Books: Nardi Simpson’s Song of the Crocodile. Khalid Warsame Danielle Clode’s In Search of the Woman Who Sailed the World. Linda Jaivin Andrew O’Hagan’s Mayflies. Peter Craven
Song of the Crocodile
Yuwaalaraay author Nardi Simpson’s debut novel, Song of the Crocodile, begins with a vision of the sign welcoming visitors to the country town of Darnmoor, “the Gateway to Happiness”. “The sign taunts a fool into feeling some sense of achievement, that you have reached a destination at the very least,” writes Simpson, before continuing: “Yet … Darnmoor itself is nothing.”
The novel follows the Billymil family across three generations, primarily focusing on Margaret; her daughter, Celie; and
Celie’s daughter, Mili. They live just outside Darnmoor, along the pathway to the tip, known as Old Black Road, where Indigenous people have been forced to live. The family exists in a state of tension with white settlers, which builds over the course of the novel: those tensions reveal themselves to be smokescreens for shocking acts of violence and cruelty visited upon members of the family.
Throughout the novel, there are stunning moments of perfect fluidity and permeability, where Simpson’s deep engagement with the ancestries and cosmology of her people comes through. The novel unearths Simpson’s deeper concerns about care for Country – it is the connections between land and people, and the brutal and conceptual ruptures of those connections, that she is interested in. She also raises questions about what we owe to each other, to our descendants and to our ancestors.
In one scene a pregnant Mili and her husband sit under an old tree by a riverbank and share a highly charged and tender
moment. “As their feet dangled over the old waterway … the tree smiled, then asked the breath of the ghost breeze, the one that springs from nowhere, to blow upon them, bear witness, and seal their fate.”
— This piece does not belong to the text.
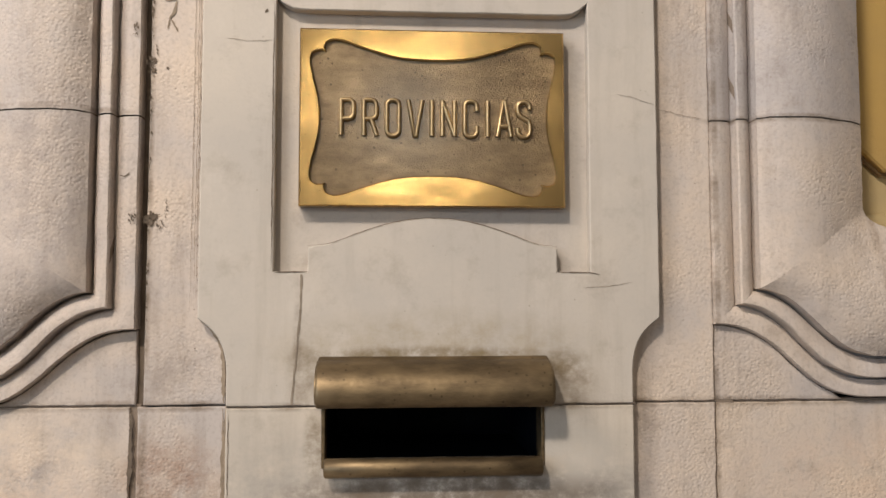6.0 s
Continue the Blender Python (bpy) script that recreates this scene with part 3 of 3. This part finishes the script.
dark_line([(-0.176, 1.4965), (-0.138, 1.4970)], SLAB_FACE, 0.0016, 0.0003, 7)
dark_line([(0.138, 1.4970), (0.176, 1.4965), (0.186, 1.4945)], SLAB_FACE, 0.0016, 0.0003, 8)
dark_line([(-0.1785, 1.80), (-0.1785, 1.50)], SLAB_FACE, 0.0014, 0.0005, 9)
dark_line([(-0.2270, 1.20), (-0.2270, 1.38), (-0.2295, 1.41), (-0.2420, 1.434), (-0.2592, 1.447), (-0.2600, 1.60), (-0.2600, 1.93)], STRIP_FACE, 0.0019, 0.0006, 10)
dark_line([(-0.222, 1.25), (-0.2222, 1.345)], SLAB_FACE, 0.0010, 0.0006, 11)
# Two dark dashes paint the shade on the curves at the slab's head.
dark_line([(-0.228, 1.914), (-0.212, 1.906), (-0.197, 1.896)], SLAB_FACE, 0.0075, 0.0008, 12)
dark_line([(-0.246, 1.986), (-0.230, 1.980), (-0.215, 1.968)], SLAB_FACE, 0.0075, 0.0008, 13)
dark_line([(-0.262, 1.940), (-0.225, 1.945), (-0.187, 1.947)], SLAB_FACE, 0.0014, 0.0008, 14, HAIR)
dark_line([(-0.07, 1.925), (-0.02, 1.918), (0.05, 1.922)], SLAB_FACE, 0.0010, 0.0014, 15, HAIR)
dark_line([(0.262, 1.918), (0.245, 1.905), (0.232, 1.893)], SLAB_FACE, 0.0016, 0.0008, 16, HAIR)
for n, (x, wide) in enumerate(((-0.2285, 0.0065), (-0.2310, 0.0040))):
    dark_line([(x, 1.352), (x, 1.395), (x - 0.0045, 1.419), (x - 0.0140, 1.434), (x - 0.0270, 1.444)], STRIP_FACE - 0.0003 * n, wide, 0.0012, 17 + n, STAIN if n else DARK_BROWN)
    dark_line([(x, 1.348), (x - 0.0005, 1.26), (x, 1.17)], STRIP_FACE - 0.0003 * n, 0.7 * wide, 0.0012, 27 + n, STAIN)


# black crust and drips beside the wide joint: clusters of small uneven spots
def crust(x, z, wide, high, count, y, seed, biggest=0.0026):
    rng = random.Random(seed)
    bm = bmesh.new()
    for k in range(2 * count):
        cx, cz, r = x + rng.gauss(0, wide), z + rng.gauss(0, high), 0.62 * biggest * rng.uniform(0.15, 1.0) ** 1.6
        tall, lean = rng.uniform(0.8, 2.6), rng.uniform(-0.6, 0.6)
        ring = []
        for a in range(11):
            t = 2 * math.pi * a / 11
            q = r * rng.uniform(0.8, 1.15)
            px, pz = q * math.cos(t), q * tall * math.sin(t)
            ring.append(bm.verts.new((cx + px + lean * pz, y - 0.00002 * k, cz + pz)))
        bm.faces.new(ring)
    return part("stain", bm, DARK_BROWN, facing)


for n, (x, z, wide, high, count, biggest) in enumerate((
    (-0.3160, 1.890, 0.0014, 0.022, 14, 0.0022), (-0.3160, 1.800, 0.0012, 0.016, 16, 0.0022), (-0.3150, 1.728, 0.0022, 0.006, 20, 0.0024), (-0.3110, 1.748, 0.0009, 0.004, 5, 0.0018),
    (-0.2990, 1.727, 0.0004, 0.0005, 3, 0.0014), (-0.3165, 1.690, 0.0010, 0.020, 12, 0.0016), (-0.3165, 1.620, 0.0012, 0.004, 10, 0.0020), (-0.3140, 1.556, 0.0036, 0.0030, 34, 0.0028),
    (-0.3060, 1.548, 0.0034, 0.0040, 16, 0.0014), (-0.2970, 1.570, 0.0010, 0.0080, 9, 0.0012), (-0.3165, 1.500, 0.0008, 0.040, 20, 0.0016), (-0.2620, 1.600, 0.0009, 0.120, 40, 0.0010))):
    crust(x, z, wide, high, count, STRIP_FACE, 100 + n, biggest)
for n, (x, z, high, count) in enumerate(((-0.3305, 1.767, 0.004, 12), (-0.3305, 1.557, 0.003, 14), (-0.3340, 1.830, 0.005, 14))):
    crust(x, z, 0.0018, high, count, 0.0065, 140 + n, 0.0020)
dark_line([(-0.3460, 1.6040), (-0.3390, 1.6020), (-0.3345, 1.6065)], 0.0070, 0.0014, 0.0010, 69)
# a branching drip on the strip, and trowel lines beside the slab
dark_line([(-0.3035, 1.8055), (-0.2890, 1.8050)], STRIP_FACE, 0.0024, 0.0014, 70, STAIN)
dark_line([(-0.2900, 1.8055), (-0.2920, 1.7920), (-0.2980, 1.7815)], STRIP_FACE, 0.0034, 0.0012, 71, STAIN)
dark_line([(-0.2975, 1.7830), (-0.2995, 1.7710)], STRIP_FACE, 0.0026, 0.0010, 72, STAIN)
dark_line([(-0.2960, 1.7830), (-0.2885, 1.7690)], STRIP_FACE, 0.0024, 0.0010, 73, STAIN)
for n, x in enumerate((-0.2628, -0.2652, -0.2690)):
    dark_line([(x, 1.93), (x + 0.0006, 1.70), (x, 1.455)], STRIP_FACE - 0.0001 * n, 0.0007, 0.0009, 80 + n, STAIN)
crust(-0.1860, 1.788, 0.0008, 0.0008, 3, SLAB_FACE, 160, 0.0022)
for n, (z0, z1) in enumerate(((1.345, 1.255), (1.25, 1.16))):
    dark_line([(-0.3310, z0), (-0.3305, (z0 + z1) / 2), (-0.3318, z1)], SIDE_Y - 0.0010, 0.0050, 0.0016, 60 + n)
Simpson’s writing attains a rare quality of grace in the novel, the prose lyrical and grounded at the same time. There’s a fullness to her characters’ voices, their speech peppered with Yuwaalaraay inflections and words. Margaret, Celie and Mili are watched over by their ancestors, who are preparing themselves for when they’ll be needed to sing the titular “Song of the Crocodile”. Simpson skilfully weaves the profound into the everyday, with the women of the Billymil family tracing thousands of years of language, culture and ancestry through simple acts of living, a potent contrast to the inhabitants of Darnmoor, whose material richness belies an impoverished relationship with each other and with Country.